**DATA SEGMENT**.
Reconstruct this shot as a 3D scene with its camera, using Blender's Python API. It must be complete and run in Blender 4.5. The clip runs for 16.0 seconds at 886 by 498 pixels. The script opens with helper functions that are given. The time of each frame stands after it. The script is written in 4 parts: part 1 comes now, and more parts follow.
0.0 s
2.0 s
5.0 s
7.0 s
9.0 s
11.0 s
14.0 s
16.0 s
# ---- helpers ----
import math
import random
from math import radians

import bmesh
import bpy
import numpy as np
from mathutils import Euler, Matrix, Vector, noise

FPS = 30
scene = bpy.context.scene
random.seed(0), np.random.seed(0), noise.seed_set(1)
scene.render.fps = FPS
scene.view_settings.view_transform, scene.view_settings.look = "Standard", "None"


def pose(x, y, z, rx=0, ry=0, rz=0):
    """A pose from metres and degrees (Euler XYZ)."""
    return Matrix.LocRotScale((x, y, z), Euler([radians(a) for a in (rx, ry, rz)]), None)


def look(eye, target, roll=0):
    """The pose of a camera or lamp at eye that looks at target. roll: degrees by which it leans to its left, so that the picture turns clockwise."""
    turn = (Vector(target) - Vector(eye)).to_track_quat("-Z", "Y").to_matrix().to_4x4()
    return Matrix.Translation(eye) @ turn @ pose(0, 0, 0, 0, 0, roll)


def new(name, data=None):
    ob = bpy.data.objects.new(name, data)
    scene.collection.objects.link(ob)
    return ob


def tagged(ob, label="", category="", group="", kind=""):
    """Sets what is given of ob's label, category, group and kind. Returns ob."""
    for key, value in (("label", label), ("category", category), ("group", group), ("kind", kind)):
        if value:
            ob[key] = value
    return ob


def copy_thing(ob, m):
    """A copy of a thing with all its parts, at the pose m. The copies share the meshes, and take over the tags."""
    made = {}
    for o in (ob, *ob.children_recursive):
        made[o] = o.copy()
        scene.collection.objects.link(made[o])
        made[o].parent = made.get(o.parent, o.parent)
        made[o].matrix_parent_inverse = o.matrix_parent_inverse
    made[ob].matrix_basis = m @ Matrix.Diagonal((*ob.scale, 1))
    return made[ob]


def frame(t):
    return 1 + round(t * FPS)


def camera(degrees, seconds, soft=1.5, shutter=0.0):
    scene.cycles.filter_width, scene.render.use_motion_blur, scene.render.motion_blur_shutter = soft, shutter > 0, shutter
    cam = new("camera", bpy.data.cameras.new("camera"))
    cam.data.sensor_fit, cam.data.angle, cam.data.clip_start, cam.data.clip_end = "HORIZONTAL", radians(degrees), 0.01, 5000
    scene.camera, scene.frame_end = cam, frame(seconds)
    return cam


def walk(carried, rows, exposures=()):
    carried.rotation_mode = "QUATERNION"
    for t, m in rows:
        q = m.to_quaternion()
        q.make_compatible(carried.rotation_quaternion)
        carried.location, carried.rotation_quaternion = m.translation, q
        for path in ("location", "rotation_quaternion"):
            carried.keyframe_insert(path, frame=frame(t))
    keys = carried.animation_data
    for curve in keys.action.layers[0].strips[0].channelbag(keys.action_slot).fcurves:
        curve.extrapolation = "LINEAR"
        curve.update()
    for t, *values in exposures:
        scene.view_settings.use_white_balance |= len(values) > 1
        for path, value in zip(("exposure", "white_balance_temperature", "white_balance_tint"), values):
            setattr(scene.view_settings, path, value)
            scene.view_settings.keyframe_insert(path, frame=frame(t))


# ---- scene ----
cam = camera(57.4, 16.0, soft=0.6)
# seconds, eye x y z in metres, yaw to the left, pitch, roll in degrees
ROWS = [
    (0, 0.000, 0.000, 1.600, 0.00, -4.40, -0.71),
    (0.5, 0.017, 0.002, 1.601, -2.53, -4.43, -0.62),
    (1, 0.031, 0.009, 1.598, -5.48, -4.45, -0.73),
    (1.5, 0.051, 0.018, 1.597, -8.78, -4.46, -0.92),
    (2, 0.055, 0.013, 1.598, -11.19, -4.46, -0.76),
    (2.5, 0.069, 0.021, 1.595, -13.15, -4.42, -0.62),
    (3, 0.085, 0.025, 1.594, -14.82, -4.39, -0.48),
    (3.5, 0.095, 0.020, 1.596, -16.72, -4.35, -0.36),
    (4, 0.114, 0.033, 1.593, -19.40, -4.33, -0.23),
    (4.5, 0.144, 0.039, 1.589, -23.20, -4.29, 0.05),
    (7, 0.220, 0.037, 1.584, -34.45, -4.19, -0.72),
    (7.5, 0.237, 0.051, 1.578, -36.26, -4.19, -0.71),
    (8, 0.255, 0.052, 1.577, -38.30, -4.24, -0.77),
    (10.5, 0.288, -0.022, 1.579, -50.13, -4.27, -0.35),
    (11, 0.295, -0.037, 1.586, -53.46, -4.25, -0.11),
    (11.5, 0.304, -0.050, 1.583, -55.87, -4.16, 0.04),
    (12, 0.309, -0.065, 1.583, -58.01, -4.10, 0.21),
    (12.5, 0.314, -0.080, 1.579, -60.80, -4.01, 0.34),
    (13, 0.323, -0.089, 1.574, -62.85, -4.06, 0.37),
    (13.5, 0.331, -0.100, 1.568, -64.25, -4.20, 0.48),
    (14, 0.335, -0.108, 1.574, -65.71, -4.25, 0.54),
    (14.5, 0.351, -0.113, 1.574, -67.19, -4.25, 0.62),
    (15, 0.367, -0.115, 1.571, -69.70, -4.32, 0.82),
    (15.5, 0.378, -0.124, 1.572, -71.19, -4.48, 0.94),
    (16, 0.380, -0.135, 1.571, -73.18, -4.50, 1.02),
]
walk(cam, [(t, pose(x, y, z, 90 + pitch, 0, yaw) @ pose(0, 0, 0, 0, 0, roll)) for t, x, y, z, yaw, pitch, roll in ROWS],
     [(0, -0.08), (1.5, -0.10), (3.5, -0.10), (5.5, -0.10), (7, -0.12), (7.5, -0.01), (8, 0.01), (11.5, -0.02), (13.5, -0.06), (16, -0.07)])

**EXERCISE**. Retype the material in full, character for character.

**TASK ANSWER**.
Reconstruct this shot as a 3D scene with its camera, using Blender's Python API. It must be complete and run in Blender 4.5. The clip runs for 16.0 seconds at 886 by 498 pixels. The script opens with helper functions that are given. The time of each frame stands after it. The script is written in 4 parts: part 1 comes now, and more parts follow.
0.0 s
2.0 s
5.0 s
7.0 s
9.0 s
11.0 s
14.0 s
16.0 s
# ---- helpers ----
import math
import random
from math import radians

import bmesh
import bpy
import numpy as np
from mathutils import Euler, Matrix, Vector, noise

FPS = 30
scene = bpy.context.scene
random.seed(0), np.random.seed(0), noise.seed_set(1)
scene.render.fps = FPS
scene.view_settings.view_transform, scene.view_settings.look = "Standard", "None"


def pose(x, y, z, rx=0, ry=0, rz=0):
    """A pose from metres and degrees (Euler XYZ)."""
    return Matrix.LocRotScale((x, y, z), Euler([radians(a) for a in (rx, ry, rz)]), None)


def look(eye, target, roll=0):
    """The pose of a camera or lamp at eye that looks at target. roll: degrees by which it leans to its left, so that the picture turns clockwise."""
    turn = (Vector(target) - Vector(eye)).to_track_quat("-Z", "Y").to_matrix().to_4x4()
    return Matrix.Translation(eye) @ turn @ pose(0, 0, 0, 0, 0, roll)


def new(name, data=None):
    ob = bpy.data.objects.new(name, data)
    scene.collection.objects.link(ob)
    return ob


def tagged(ob, label="", category="", group="", kind=""):
    """Sets what is given of ob's label, category, group and kind. Returns ob."""
    for key, value in (("label", label), ("category", category), ("group", group), ("kind", kind)):
        if value:
            ob[key] = value
    return ob


def copy_thing(ob, m):
    """A copy of a thing with all its parts, at the pose m. The copies share the meshes, and take over the tags."""
    made = {}
    for o in (ob, *ob.children_recursive):
        made[o] = o.copy()
        scene.collection.objects.link(made[o])
        made[o].parent = made.get(o.parent, o.parent)
        made[o].matrix_parent_inverse = o.matrix_parent_inverse
    made[ob].matrix_basis = m @ Matrix.Diagonal((*ob.scale, 1))
    return made[ob]


def frame(t):
    return 1 + round(t * FPS)


def camera(degrees, seconds, soft=1.5, shutter=0.0):
    scene.cycles.filter_width, scene.render.use_motion_blur, scene.render.motion_blur_shutter = soft, shutter > 0, shutter
    cam = new("camera", bpy.data.cameras.new("camera"))
    cam.data.sensor_fit, cam.data.angle, cam.data.clip_start, cam.data.clip_end = "HORIZONTAL", radians(degrees), 0.01, 5000
    scene.camera, scene.frame_end = cam, frame(seconds)
    return cam


def walk(carried, rows, exposures=()):
    carried.rotation_mode = "QUATERNION"
    for t, m in rows:
        q = m.to_quaternion()
        q.make_compatible(carried.rotation_quaternion)
        carried.location, carried.rotation_quaternion = m.translation, q
        for path in ("location", "rotation_quaternion"):
            carried.keyframe_insert(path, frame=frame(t))
    keys = carried.animation_data
    for curve in keys.action.layers[0].strips[0].channelbag(keys.action_slot).fcurves:
        curve.extrapolation = "LINEAR"
        curve.update()
    for t, *values in exposures:
        scene.view_settings.use_white_balance |= len(values) > 1
        for path, value in zip(("exposure", "white_balance_temperature", "white_balance_tint"), values):
            setattr(scene.view_settings, path, value)
            scene.view_settings.keyframe_insert(path, frame=frame(t))


# ---- scene ----
cam = camera(57.4, 16.0, soft=0.6)
# seconds, eye x y z in metres, yaw to the left, pitch, roll in degrees
ROWS = [
    (0, 0.000, 0.000, 1.600, 0.00, -4.40, -0.71),
    (0.5, 0.017, 0.002, 1.601, -2.53, -4.43, -0.62),
    (1, 0.031, 0.009, 1.598, -5.48, -4.45, -0.73),
    (1.5, 0.051, 0.018, 1.597, -8.78, -4.46, -0.92),
    (2, 0.055, 0.013, 1.598, -11.19, -4.46, -0.76),
    (2.5, 0.069, 0.021, 1.595, -13.15, -4.42, -0.62),
    (3, 0.085, 0.025, 1.594, -14.82, -4.39, -0.48),
    (3.5, 0.095, 0.020, 1.596, -16.72, -4.35, -0.36),
    (4, 0.114, 0.033, 1.593, -19.40, -4.33, -0.23),
    (4.5, 0.144, 0.039, 1.589, -23.20, -4.29, 0.05),
    (7, 0.220, 0.037, 1.584, -34.45, -4.19, -0.72),
    (7.5, 0.237, 0.051, 1.578, -36.26, -4.19, -0.71),
    (8, 0.255, 0.052, 1.577, -38.30, -4.24, -0.77),
    (10.5, 0.288, -0.022, 1.579, -50.13, -4.27, -0.35),
    (11, 0.295, -0.037, 1.586, -53.46, -4.25, -0.11),
    (11.5, 0.304, -0.050, 1.583, -55.87, -4.16, 0.04),
    (12, 0.309, -0.065, 1.583, -58.01, -4.10, 0.21),
    (12.5, 0.314, -0.080, 1.579, -60.80, -4.01, 0.34),
    (13, 0.323, -0.089, 1.574, -62.85, -4.06, 0.37),
    (13.5, 0.331, -0.100, 1.568, -64.25, -4.20, 0.48),
    (14, 0.335, -0.108, 1.574, -65.71, -4.25, 0.54),
    (14.5, 0.351, -0.113, 1.574, -67.19, -4.25, 0.62),
    (15, 0.367, -0.115, 1.571, -69.70, -4.32, 0.82),
    (15.5, 0.378, -0.124, 1.572, -71.19, -4.48, 0.94),
    (16, 0.380, -0.135, 1.571, -73.18, -4.50, 1.02),
]
walk(cam, [(t, pose(x, y, z, 90 + pitch, 0, yaw) @ pose(0, 0, 0, 0, 0, roll)) for t, x, y, z, yaw, pitch, roll in ROWS],
     [(0, -0.08), (1.5, -0.10), (3.5, -0.10), (5.5, -0.10), (7, -0.12), (7.5, -0.01), (8, 0.01), (11.5, -0.02), (13.5, -0.06), (16, -0.07)])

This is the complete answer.